We try to build in as much cross-reference as possible to emphasize the value of our historical coverage: "As we reported back in Oct. 2003, yada. Now, that's all changed." That's why we're trying to work out a multilevel plan for access so it's less of an all or nothing proposition for the customer. We have to offer categorized content streams and make money allowing you to subscribe to just the topics that interest you.
I keep arguing we have to release some of the good stuff into the syndication stream and offer different levels of access for different types of reader if we want to increase subscriptions the way our new owners want. And our Net-exposed product can't just be all tease, either.
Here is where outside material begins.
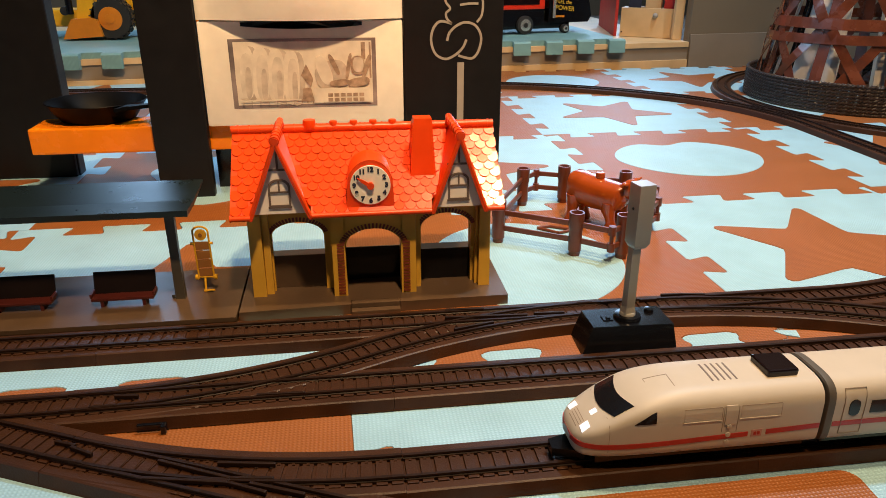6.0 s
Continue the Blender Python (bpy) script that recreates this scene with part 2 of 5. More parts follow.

Readers hate that. It has to be useful in itself. We tend to break our stories down into basic facts and conclusions, then ask you to pay if you want the details on which the conclusions are based, much as market research vendors do. You should be able to rely on us for breaking news and a historical timeline of developments and themes for free, then be able to buy from an a la carte menu or decide that you need complete access, or some plan that gives you a little of both.
Like you say: Planning. Sorry, I rambled a bit. But this is a very useful debate. My point: serving the public now means being able to serve micromarkets. Very original, huh?